### Challenge
Every line from the first one to the line containing "0.7, vary=0.08, scale=1)" should be echoed exactly; leave out the rest.

═══ Given material ═══

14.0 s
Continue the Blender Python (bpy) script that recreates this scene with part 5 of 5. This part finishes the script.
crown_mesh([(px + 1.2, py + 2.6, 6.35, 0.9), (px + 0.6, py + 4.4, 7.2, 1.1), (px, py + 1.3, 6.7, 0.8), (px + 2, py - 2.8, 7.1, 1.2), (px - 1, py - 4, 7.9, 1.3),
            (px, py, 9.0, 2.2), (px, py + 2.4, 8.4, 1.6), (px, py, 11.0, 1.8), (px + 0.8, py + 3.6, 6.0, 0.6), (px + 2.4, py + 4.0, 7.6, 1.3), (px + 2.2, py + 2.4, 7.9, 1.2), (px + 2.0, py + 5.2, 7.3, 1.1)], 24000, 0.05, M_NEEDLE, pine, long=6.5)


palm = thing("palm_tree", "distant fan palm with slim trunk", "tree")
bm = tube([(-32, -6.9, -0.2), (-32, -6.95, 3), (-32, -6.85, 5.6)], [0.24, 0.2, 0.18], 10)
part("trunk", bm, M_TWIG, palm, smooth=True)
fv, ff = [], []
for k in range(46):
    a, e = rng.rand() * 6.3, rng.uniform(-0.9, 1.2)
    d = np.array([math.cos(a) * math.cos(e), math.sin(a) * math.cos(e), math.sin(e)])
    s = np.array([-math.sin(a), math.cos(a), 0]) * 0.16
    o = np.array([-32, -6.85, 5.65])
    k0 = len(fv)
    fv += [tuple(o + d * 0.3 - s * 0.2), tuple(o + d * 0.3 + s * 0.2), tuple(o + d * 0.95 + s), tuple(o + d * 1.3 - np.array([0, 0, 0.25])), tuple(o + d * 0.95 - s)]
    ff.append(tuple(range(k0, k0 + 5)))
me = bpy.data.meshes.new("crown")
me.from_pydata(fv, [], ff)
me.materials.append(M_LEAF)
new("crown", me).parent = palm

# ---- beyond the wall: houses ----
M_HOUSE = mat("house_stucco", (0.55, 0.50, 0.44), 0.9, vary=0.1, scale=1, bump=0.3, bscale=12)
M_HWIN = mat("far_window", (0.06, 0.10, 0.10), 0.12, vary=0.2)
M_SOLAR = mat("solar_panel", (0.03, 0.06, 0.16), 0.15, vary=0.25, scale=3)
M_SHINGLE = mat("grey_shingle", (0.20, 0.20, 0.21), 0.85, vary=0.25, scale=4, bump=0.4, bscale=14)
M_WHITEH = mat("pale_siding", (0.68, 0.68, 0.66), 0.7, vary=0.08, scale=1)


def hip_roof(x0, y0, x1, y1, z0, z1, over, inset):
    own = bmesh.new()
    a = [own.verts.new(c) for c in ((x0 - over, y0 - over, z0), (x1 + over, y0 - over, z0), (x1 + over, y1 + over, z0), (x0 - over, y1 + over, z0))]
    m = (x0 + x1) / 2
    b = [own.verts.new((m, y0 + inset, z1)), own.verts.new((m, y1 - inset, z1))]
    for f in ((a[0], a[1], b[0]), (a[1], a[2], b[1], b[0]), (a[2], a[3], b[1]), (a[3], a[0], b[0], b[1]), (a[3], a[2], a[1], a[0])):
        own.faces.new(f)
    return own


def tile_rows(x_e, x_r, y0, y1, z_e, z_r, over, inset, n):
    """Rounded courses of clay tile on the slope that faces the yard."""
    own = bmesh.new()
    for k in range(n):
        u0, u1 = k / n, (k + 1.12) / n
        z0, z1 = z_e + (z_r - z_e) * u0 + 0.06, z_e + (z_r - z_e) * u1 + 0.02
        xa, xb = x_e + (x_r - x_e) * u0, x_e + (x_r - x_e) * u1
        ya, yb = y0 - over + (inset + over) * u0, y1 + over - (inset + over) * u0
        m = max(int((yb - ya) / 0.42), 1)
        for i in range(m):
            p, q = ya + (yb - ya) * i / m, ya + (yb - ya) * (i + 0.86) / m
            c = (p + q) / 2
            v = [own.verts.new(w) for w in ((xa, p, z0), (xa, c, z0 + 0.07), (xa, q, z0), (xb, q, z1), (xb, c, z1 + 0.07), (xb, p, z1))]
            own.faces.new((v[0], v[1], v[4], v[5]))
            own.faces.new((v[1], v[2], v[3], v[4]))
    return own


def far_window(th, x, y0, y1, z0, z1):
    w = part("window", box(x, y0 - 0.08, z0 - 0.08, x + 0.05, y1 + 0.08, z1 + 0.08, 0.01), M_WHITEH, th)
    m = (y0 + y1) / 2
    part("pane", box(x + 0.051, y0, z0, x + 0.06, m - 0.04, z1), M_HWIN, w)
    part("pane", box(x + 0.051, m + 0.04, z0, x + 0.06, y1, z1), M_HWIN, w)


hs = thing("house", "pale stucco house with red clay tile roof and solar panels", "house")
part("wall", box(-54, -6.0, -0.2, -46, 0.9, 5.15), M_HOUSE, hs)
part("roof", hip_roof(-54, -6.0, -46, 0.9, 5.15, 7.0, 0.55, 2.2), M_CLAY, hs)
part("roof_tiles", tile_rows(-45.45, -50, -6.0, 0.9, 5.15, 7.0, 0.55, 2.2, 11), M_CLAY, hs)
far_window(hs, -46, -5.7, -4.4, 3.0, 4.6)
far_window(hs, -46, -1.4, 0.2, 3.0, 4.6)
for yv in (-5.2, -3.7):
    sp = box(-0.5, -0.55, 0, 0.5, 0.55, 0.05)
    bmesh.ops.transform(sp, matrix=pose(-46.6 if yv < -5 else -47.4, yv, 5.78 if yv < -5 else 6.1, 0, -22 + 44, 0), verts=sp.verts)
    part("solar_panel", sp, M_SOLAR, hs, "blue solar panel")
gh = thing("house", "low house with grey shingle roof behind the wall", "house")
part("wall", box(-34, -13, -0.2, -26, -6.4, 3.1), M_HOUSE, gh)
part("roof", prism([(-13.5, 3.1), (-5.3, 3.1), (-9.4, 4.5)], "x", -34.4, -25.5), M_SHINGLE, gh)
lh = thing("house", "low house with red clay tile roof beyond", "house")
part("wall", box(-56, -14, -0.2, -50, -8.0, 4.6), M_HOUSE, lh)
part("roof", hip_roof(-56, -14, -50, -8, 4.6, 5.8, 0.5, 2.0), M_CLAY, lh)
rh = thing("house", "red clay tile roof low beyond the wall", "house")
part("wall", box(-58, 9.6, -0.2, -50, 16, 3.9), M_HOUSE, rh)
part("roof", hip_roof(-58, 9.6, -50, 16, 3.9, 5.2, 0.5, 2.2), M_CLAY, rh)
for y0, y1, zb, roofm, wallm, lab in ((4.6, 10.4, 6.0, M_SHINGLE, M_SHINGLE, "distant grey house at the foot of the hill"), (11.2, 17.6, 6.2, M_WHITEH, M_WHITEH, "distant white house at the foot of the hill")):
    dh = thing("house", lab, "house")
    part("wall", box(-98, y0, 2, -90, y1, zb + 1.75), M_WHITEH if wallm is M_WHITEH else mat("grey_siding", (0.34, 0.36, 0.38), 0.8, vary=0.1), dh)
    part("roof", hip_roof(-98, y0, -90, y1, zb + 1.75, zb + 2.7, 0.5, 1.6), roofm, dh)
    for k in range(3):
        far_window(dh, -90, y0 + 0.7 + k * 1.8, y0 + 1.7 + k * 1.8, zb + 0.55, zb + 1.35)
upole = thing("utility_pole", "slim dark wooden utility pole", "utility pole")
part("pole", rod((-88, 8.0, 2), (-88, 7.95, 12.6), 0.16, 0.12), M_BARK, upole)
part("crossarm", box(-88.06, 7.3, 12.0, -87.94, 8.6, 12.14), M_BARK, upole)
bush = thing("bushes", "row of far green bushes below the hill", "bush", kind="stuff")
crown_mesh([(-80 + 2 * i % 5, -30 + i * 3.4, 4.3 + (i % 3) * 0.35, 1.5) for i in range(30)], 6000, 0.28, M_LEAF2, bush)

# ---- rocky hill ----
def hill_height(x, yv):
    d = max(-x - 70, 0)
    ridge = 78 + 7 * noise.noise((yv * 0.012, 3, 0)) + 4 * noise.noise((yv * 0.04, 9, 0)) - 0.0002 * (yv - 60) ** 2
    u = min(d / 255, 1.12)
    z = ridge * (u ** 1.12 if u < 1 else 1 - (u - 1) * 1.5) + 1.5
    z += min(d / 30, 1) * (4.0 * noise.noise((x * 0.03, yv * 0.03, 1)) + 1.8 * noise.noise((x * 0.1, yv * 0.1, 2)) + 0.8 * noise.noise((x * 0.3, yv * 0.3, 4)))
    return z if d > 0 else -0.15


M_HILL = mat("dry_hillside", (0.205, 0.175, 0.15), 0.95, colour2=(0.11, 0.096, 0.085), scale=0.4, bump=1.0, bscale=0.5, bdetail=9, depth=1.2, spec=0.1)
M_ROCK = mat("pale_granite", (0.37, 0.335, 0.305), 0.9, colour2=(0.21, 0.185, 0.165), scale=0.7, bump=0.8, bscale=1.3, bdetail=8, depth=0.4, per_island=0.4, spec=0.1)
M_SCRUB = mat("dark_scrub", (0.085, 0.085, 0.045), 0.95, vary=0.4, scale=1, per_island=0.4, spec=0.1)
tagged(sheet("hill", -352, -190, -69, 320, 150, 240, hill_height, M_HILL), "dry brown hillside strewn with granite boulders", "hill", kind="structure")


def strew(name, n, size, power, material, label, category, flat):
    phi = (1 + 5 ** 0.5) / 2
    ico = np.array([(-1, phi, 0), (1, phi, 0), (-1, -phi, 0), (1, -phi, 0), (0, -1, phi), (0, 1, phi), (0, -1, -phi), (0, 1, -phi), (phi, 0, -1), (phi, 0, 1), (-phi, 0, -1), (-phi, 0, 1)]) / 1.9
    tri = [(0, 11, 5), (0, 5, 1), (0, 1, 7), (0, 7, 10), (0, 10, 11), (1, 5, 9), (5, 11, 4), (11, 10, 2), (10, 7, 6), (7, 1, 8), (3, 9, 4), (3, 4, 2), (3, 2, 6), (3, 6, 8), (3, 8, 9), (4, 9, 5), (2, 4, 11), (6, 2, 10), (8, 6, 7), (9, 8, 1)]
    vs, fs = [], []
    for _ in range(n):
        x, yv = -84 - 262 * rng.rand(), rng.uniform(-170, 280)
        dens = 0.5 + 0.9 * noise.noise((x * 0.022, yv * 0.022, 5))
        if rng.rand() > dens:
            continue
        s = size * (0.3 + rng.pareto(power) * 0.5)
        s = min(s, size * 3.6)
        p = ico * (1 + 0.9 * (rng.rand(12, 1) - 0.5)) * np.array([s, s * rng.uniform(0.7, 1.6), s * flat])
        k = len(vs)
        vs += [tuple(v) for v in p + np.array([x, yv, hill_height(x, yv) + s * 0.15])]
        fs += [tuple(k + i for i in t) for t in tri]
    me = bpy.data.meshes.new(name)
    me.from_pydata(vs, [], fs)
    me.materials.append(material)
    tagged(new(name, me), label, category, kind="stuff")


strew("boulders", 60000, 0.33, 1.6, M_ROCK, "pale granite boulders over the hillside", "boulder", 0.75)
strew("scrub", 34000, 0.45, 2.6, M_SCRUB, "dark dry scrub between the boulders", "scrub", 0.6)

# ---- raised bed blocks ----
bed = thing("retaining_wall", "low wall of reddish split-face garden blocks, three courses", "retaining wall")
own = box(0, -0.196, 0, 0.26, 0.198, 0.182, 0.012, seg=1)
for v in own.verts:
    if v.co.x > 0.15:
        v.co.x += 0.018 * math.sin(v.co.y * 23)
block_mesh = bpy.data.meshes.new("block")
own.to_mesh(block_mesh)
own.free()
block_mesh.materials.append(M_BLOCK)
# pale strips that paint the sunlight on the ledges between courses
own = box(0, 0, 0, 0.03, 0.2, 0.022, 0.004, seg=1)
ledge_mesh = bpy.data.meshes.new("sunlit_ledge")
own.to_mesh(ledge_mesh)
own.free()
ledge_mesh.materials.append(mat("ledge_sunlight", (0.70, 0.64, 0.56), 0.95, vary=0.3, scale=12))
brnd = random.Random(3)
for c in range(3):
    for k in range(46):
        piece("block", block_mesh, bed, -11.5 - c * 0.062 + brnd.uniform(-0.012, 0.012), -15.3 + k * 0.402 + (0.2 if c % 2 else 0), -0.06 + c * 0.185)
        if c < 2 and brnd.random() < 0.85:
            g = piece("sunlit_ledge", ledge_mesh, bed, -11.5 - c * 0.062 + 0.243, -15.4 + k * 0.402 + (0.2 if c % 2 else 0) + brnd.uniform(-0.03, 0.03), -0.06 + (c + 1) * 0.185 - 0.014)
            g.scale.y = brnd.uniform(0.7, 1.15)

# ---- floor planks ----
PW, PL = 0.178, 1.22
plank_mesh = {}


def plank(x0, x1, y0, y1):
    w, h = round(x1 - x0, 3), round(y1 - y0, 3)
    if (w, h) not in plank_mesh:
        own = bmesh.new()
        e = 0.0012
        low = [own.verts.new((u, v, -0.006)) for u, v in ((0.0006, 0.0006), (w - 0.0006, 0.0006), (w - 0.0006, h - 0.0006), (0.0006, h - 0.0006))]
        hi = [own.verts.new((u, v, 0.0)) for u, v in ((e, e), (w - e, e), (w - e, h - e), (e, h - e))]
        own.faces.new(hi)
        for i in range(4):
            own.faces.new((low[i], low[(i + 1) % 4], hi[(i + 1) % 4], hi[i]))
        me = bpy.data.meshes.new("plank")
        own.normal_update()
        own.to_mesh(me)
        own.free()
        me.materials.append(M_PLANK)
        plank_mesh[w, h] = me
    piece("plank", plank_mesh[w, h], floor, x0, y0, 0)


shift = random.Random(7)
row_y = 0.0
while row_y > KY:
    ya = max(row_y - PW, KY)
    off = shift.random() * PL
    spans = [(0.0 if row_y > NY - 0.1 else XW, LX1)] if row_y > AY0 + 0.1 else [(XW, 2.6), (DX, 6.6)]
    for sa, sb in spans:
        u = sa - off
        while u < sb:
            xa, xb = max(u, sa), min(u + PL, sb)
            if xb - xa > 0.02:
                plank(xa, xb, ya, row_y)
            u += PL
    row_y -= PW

═══

### Correct answer
14.0 s
Continue the Blender Python (bpy) script that recreates this scene with part 5 of 5. This part finishes the script.
crown_mesh([(px + 1.2, py + 2.6, 6.35, 0.9), (px + 0.6, py + 4.4, 7.2, 1.1), (px, py + 1.3, 6.7, 0.8), (px + 2, py - 2.8, 7.1, 1.2), (px - 1, py - 4, 7.9, 1.3),
            (px, py, 9.0, 2.2), (px, py + 2.4, 8.4, 1.6), (px, py, 11.0, 1.8), (px + 0.8, py + 3.6, 6.0, 0.6), (px + 2.4, py + 4.0, 7.6, 1.3), (px + 2.2, py + 2.4, 7.9, 1.2), (px + 2.0, py + 5.2, 7.3, 1.1)], 24000, 0.05, M_NEEDLE, pine, long=6.5)


palm = thing("palm_tree", "distant fan palm with slim trunk", "tree")
bm = tube([(-32, -6.9, -0.2), (-32, -6.95, 3), (-32, -6.85, 5.6)], [0.24, 0.2, 0.18], 10)
part("trunk", bm, M_TWIG, palm, smooth=True)
fv, ff = [], []
for k in range(46):
    a, e = rng.rand() * 6.3, rng.uniform(-0.9, 1.2)
    d = np.array([math.cos(a) * math.cos(e), math.sin(a) * math.cos(e), math.sin(e)])
    s = np.array([-math.sin(a), math.cos(a), 0]) * 0.16
    o = np.array([-32, -6.85, 5.65])
    k0 = len(fv)
    fv += [tuple(o + d * 0.3 - s * 0.2), tuple(o + d * 0.3 + s * 0.2), tuple(o + d * 0.95 + s), tuple(o + d * 1.3 - np.array([0, 0, 0.25])), tuple(o + d * 0.95 - s)]
    ff.append(tuple(range(k0, k0 + 5)))
me = bpy.data.meshes.new("crown")
me.from_pydata(fv, [], ff)
me.materials.append(M_LEAF)
new("crown", me).parent = palm

# ---- beyond the wall: houses ----
M_HOUSE = mat("house_stucco", (0.55, 0.50, 0.44), 0.9, vary=0.1, scale=1, bump=0.3, bscale=12)
M_HWIN = mat("far_window", (0.06, 0.10, 0.10), 0.12, vary=0.2)
M_SOLAR = mat("solar_panel", (0.03, 0.06, 0.16), 0.15, vary=0.25, scale=3)
M_SHINGLE = mat("grey_shingle", (0.20, 0.20, 0.21), 0.85, vary=0.25, scale=4, bump=0.4, bscale=14)
M_WHITEH = mat("pale_siding", (0.68, 0.68, 0.66), 0.7, vary=0.08, scale=1)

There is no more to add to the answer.